** BEGIN **

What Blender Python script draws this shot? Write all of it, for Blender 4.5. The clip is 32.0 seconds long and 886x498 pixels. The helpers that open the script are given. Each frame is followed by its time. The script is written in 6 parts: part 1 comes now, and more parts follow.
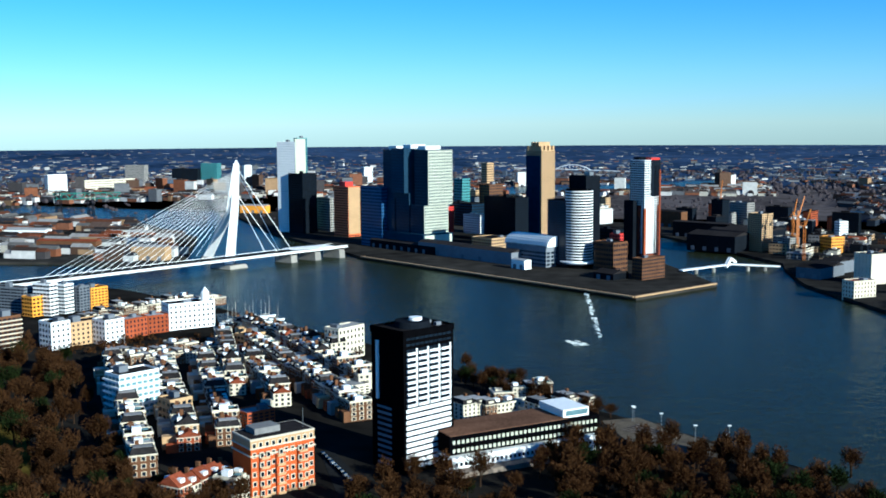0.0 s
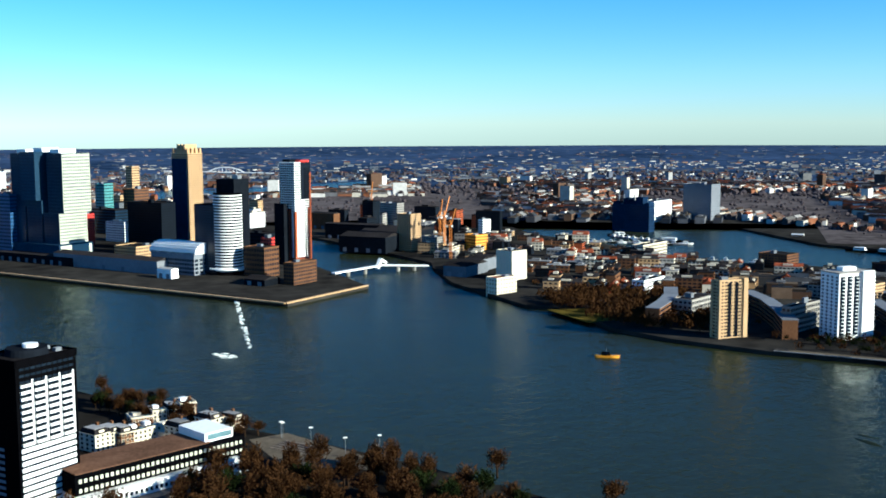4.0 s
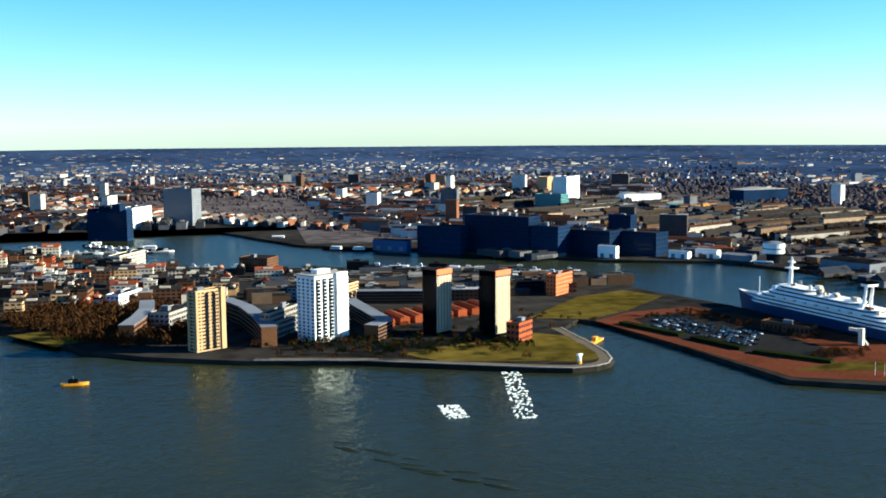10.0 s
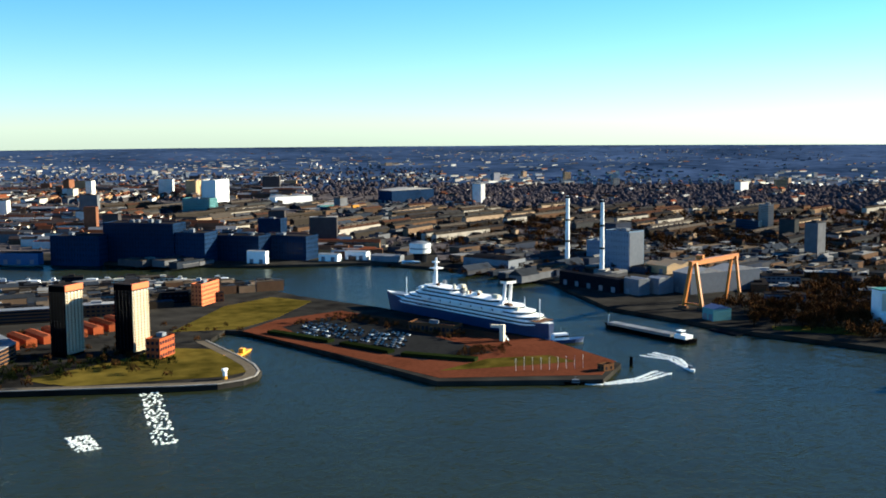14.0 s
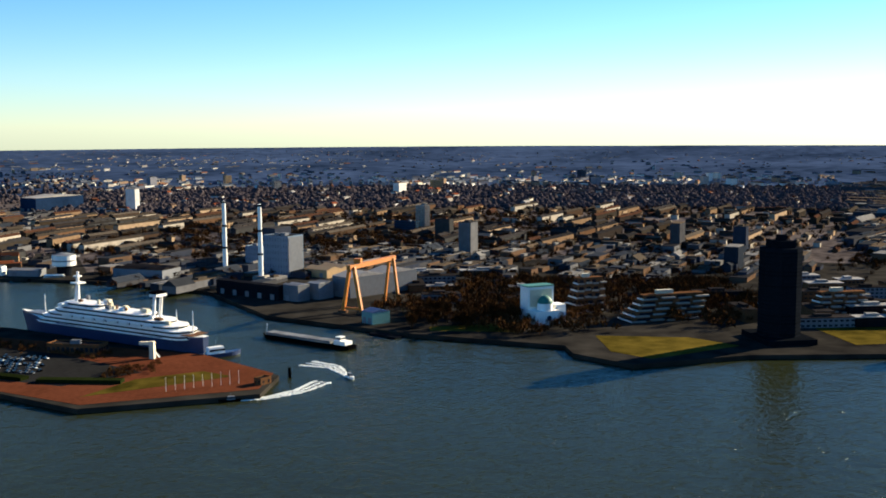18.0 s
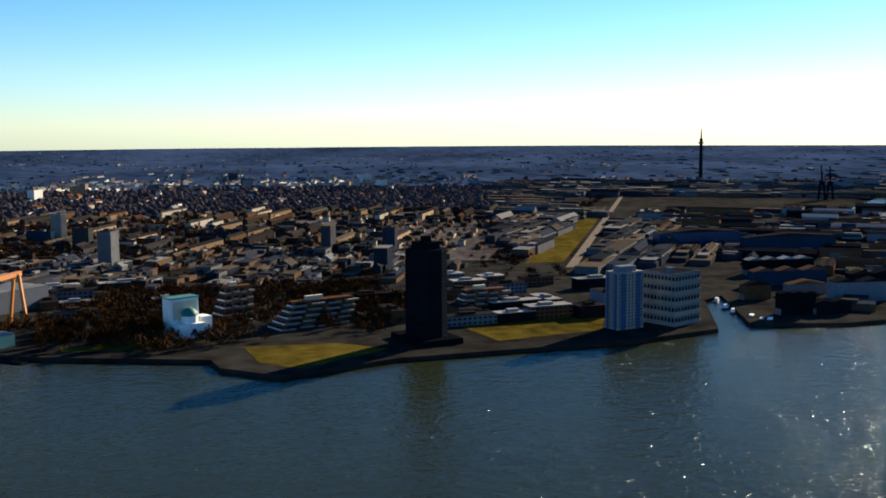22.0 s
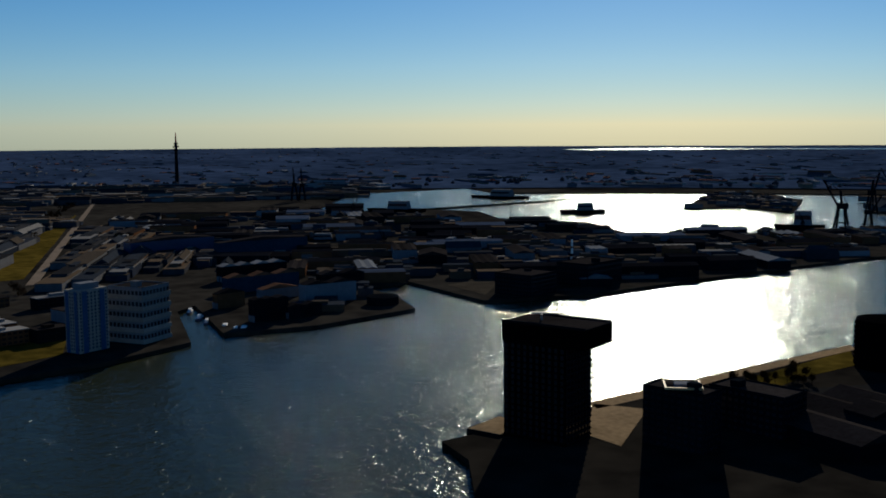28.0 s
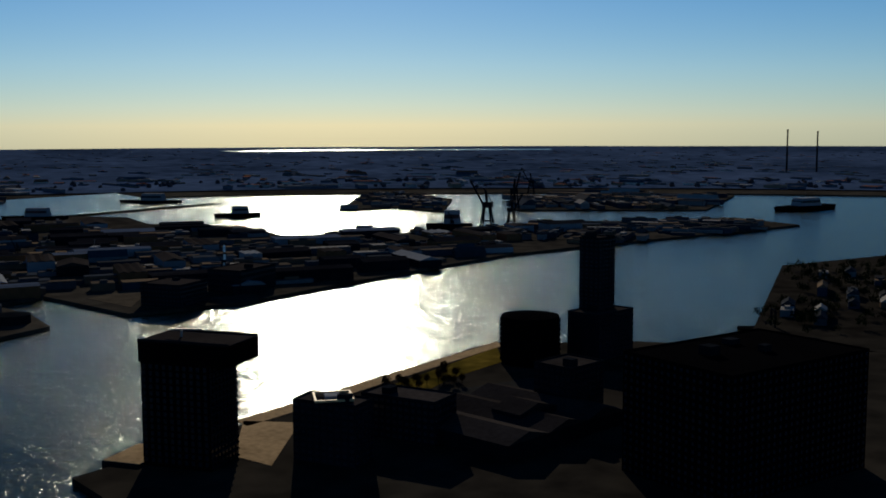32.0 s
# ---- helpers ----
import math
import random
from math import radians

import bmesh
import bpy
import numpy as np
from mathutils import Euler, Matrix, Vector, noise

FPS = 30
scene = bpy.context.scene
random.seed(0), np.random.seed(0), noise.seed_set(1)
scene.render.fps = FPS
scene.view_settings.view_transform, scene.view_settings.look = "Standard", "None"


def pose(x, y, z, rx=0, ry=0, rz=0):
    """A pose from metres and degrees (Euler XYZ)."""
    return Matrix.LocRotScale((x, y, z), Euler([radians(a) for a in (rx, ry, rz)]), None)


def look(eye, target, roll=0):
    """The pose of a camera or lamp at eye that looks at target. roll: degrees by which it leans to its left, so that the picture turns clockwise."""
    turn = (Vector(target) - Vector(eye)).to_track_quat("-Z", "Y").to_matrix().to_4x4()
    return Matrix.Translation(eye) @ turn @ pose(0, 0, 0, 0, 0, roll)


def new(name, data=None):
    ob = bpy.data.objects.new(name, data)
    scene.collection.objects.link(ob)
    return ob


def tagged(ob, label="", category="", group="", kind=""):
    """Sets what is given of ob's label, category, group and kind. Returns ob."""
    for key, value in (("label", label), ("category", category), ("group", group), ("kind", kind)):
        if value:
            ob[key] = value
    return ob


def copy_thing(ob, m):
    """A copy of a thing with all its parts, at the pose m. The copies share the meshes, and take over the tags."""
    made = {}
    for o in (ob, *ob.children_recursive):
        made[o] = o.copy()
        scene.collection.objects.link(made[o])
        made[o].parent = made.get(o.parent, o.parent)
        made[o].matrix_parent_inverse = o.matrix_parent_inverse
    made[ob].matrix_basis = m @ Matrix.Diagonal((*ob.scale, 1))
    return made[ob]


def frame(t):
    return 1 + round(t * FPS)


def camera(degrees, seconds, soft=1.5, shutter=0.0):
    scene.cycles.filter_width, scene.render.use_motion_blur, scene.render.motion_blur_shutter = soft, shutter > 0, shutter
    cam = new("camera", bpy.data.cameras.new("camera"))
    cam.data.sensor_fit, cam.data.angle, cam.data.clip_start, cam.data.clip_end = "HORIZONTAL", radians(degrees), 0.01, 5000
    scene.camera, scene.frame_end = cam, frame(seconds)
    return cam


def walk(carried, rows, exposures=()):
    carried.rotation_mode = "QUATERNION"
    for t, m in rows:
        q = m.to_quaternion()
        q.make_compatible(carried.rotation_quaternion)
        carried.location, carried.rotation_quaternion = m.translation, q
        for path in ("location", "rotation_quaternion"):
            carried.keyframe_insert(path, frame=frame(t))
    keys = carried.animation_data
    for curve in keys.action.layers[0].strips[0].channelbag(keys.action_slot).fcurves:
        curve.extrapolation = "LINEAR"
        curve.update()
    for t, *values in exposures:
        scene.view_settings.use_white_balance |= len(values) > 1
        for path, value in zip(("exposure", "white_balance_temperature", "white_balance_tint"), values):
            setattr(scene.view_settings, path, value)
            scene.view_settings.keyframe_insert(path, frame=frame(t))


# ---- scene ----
# The camera: a slow pan on a gentle arc, high over the river bank.
LENS = 43.86
HEIGHT, ARC, LEAD = 158.0, 100.0, -73.6
PATH = [(0.0, -0.28, 6.44, -0.36), (0.5, 1.77, 6.44, -0.35), (1.0, 4.15, 6.44, -0.33), (1.5, 6.24, 6.44, -0.32), (2.0, 8.51, 6.44, -0.30), (2.5, 10.78, 6.44, -0.29), (3.0, 12.98, 6.44, -0.28), (3.5, 15.05, 6.45, -0.27), (4.0, 17.43, 6.45, -0.27), (4.5, 19.51, 6.45, -0.29), (6.5, 28.04, 6.45, -0.30), (7.0, 30.53, 6.45, -0.32), (7.5, 32.56, 6.45, -0.34), (8.0, 34.74, 6.45, -0.35), (8.5, 36.94, 6.44, -0.36), (9.0, 39.19, 6.44, -0.36), (9.5, 41.28, 6.44, -0.37), (10.0, 43.61, 6.44, -0.37), (10.5, 45.67, 6.44, -0.37), (11.0, 48.06, 6.44, -0.37), (11.5, 50.16, 6.45, -0.38), (12.0, 52.40, 6.45, -0.39), (12.5, 54.50, 6.45, -0.40), (13.0, 56.90, 6.45, -0.40), (13.5, 59.01, 6.45, -0.39), (14.0, 61.43, 6.45, -0.37), (14.5, 63.58, 6.44, -0.36), (16.5, 72.14, 6.44, -0.34), (17.0, 74.38, 6.43, -0.32), (17.5, 76.47, 6.43, -0.31), (18.0, 78.74, 6.43, -0.32), (18.5, 81.01, 6.43, -0.33), (19.0, 83.34, 6.42, -0.35), (19.5, 85.54, 6.42, -0.37), (20.0, 87.95, 6.43, -0.39), (20.5, 90.01, 6.43, -0.40), (21.0, 92.15, 6.43, -0.40), (21.5, 94.36, 6.43, -0.40), (22.0, 96.51, 6.43, -0.38), (22.5, 98.59, 6.43, -0.36), (23.0, 100.94, 6.43, -0.32), (23.5, 102.97, 6.43, -0.29), (24.0, 105.29, 6.43, -0.27), (24.5, 107.35, 6.42, -0.27), (25.0, 109.63, 6.42, -0.28), (25.5, 111.75, 6.42, -0.30), (27.5, 120.72, 6.42, -0.33), (28.0, 123.00, 6.42, -0.36), (28.5, 125.21, 6.42, -0.38), (29.0, 127.47, 6.42, -0.38), (29.5, 129.53, 6.42, -0.36), (30.0, 131.83, 6.42, -0.32), (30.5, 133.91, 6.42, -0.27), (31.0, 136.06, 6.43, -0.25), (31.5, 138.32, 6.43, -0.22), (32.0, 140.57, 6.43, -0.19),]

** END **

● **Aim**
Reproduce every line exactly and omit all pictures.

● **Solution**
What Blender Python script draws this shot? Write all of it, for Blender 4.5. The clip is 32.0 seconds long and 886x498 pixels. The helpers that open the script are given. Each frame is followed by its time. The script is written in 6 parts: part 1 comes now, and more parts follow.
0.0 s
4.0 s
10.0 s
14.0 s
18.0 s
22.0 s
28.0 s
32.0 s
# ---- helpers ----
import math
import random
from math import radians

import bmesh
import bpy
import numpy as np
from mathutils import Euler, Matrix, Vector, noise

FPS = 30
scene = bpy.context.scene
random.seed(0), np.random.seed(0), noise.seed_set(1)
scene.render.fps = FPS
scene.view_settings.view_transform, scene.view_settings.look = "Standard", "None"


def pose(x, y, z, rx=0, ry=0, rz=0):
    """A pose from metres and degrees (Euler XYZ)."""
    return Matrix.LocRotScale((x, y, z), Euler([radians(a) for a in (rx, ry, rz)]), None)


def look(eye, target, roll=0):
    """The pose of a camera or lamp at eye that looks at target. roll: degrees by which it leans to its left, so that the picture turns clockwise."""
    turn = (Vector(target) - Vector(eye)).to_track_quat("-Z", "Y").to_matrix().to_4x4()
    return Matrix.Translation(eye) @ turn @ pose(0, 0, 0, 0, 0, roll)


def new(name, data=None):
    ob = bpy.data.objects.new(name, data)
    scene.collection.objects.link(ob)
    return ob


def tagged(ob, label="", category="", group="", kind=""):
    """Sets what is given of ob's label, category, group and kind. Returns ob."""
    for key, value in (("label", label), ("category", category), ("group", group), ("kind", kind)):
        if value:
            ob[key] = value
    return ob


def copy_thing(ob, m):
    """A copy of a thing with all its parts, at the pose m. The copies share the meshes, and take over the tags."""
    made = {}
    for o in (ob, *ob.children_recursive):
        made[o] = o.copy()
        scene.collection.objects.link(made[o])
        made[o].parent = made.get(o.parent, o.parent)
        made[o].matrix_parent_inverse = o.matrix_parent_inverse
    made[ob].matrix_basis = m @ Matrix.Diagonal((*ob.scale, 1))
    return made[ob]


def frame(t):
    return 1 + round(t * FPS)


def camera(degrees, seconds, soft=1.5, shutter=0.0):
    scene.cycles.filter_width, scene.render.use_motion_blur, scene.render.motion_blur_shutter = soft, shutter > 0, shutter
    cam = new("camera", bpy.data.cameras.new("camera"))
    cam.data.sensor_fit, cam.data.angle, cam.data.clip_start, cam.data.clip_end = "HORIZONTAL", radians(degrees), 0.01, 5000
    scene.camera, scene.frame_end = cam, frame(seconds)
    return cam


def walk(carried, rows, exposures=()):
    carried.rotation_mode = "QUATERNION"
    for t, m in rows:
        q = m.to_quaternion()
        q.make_compatible(carried.rotation_quaternion)
        carried.location, carried.rotation_quaternion = m.translation, q
        for path in ("location", "rotation_quaternion"):
            carried.keyframe_insert(path, frame=frame(t))
    keys = carried.animation_data
    for curve in keys.action.layers[0].strips[0].channelbag(keys.action_slot).fcurves:
        curve.extrapolation = "LINEAR"
        curve.update()
    for t, *values in exposures:
        scene.view_settings.use_white_balance |= len(values) > 1
        for path, value in zip(("exposure", "white_balance_temperature", "white_balance_tint"), values):
            setattr(scene.view_settings, path, value)
            scene.view_settings.keyframe_insert(path, frame=frame(t))


# ---- scene ----
# The camera: a slow pan on a gentle arc, high over the river bank.
LENS = 43.86
HEIGHT, ARC, LEAD = 158.0, 100.0, -73.6
PATH = [(0.0, -0.28, 6.44, -0.36), (0.5, 1.77, 6.44, -0.35), (1.0, 4.15, 6.44, -0.33), (1.5, 6.24, 6.44, -0.32), (2.0, 8.51, 6.44, -0.30), (2.5, 10.78, 6.44, -0.29), (3.0, 12.98, 6.44, -0.28), (3.5, 15.05, 6.45, -0.27), (4.0, 17.43, 6.45, -0.27), (4.5, 19.51, 6.45, -0.29), (6.5, 28.04, 6.45, -0.30), (7.0, 30.53, 6.45, -0.32), (7.5, 32.56, 6.45, -0.34), (8.0, 34.74, 6.45, -0.35), (8.5, 36.94, 6.44, -0.36), (9.0, 39.19, 6.44, -0.36), (9.5, 41.28, 6.44, -0.37), (10.0, 43.61, 6.44, -0.37), (10.5, 45.67, 6.44, -0.37), (11.0, 48.06, 6.44, -0.37), (11.5, 50.16, 6.45, -0.38), (12.0, 52.40, 6.45, -0.39), (12.5, 54.50, 6.45, -0.40), (13.0, 56.90, 6.45, -0.40), (13.5, 59.01, 6.45, -0.39), (14.0, 61.43, 6.45, -0.37), (14.5, 63.58, 6.44, -0.36), (16.5, 72.14, 6.44, -0.34), (17.0, 74.38, 6.43, -0.32), (17.5, 76.47, 6.43, -0.31), (18.0, 78.74, 6.43, -0.32), (18.5, 81.01, 6.43, -0.33), (19.0, 83.34, 6.42, -0.35), (19.5, 85.54, 6.42, -0.37), (20.0, 87.95, 6.43, -0.39), (20.5, 90.01, 6.43, -0.40), (21.0, 92.15, 6.43, -0.40), (21.5, 94.36, 6.43, -0.40), (22.0, 96.51, 6.43, -0.38), (22.5, 98.59, 6.43, -0.36), (23.0, 100.94, 6.43, -0.32), (23.5, 102.97, 6.43, -0.29), (24.0, 105.29, 6.43, -0.27), (24.5, 107.35, 6.42, -0.27), (25.0, 109.63, 6.42, -0.28), (25.5, 111.75, 6.42, -0.30), (27.5, 120.72, 6.42, -0.33), (28.0, 123.00, 6.42, -0.36), (28.5, 125.21, 6.42, -0.38), (29.0, 127.47, 6.42, -0.38), (29.5, 129.53, 6.42, -0.36), (30.0, 131.83, 6.42, -0.32), (30.5, 133.91, 6.42, -0.27), (31.0, 136.06, 6.43, -0.25), (31.5, 138.32, 6.43, -0.22), (32.0, 140.57, 6.43, -0.19),]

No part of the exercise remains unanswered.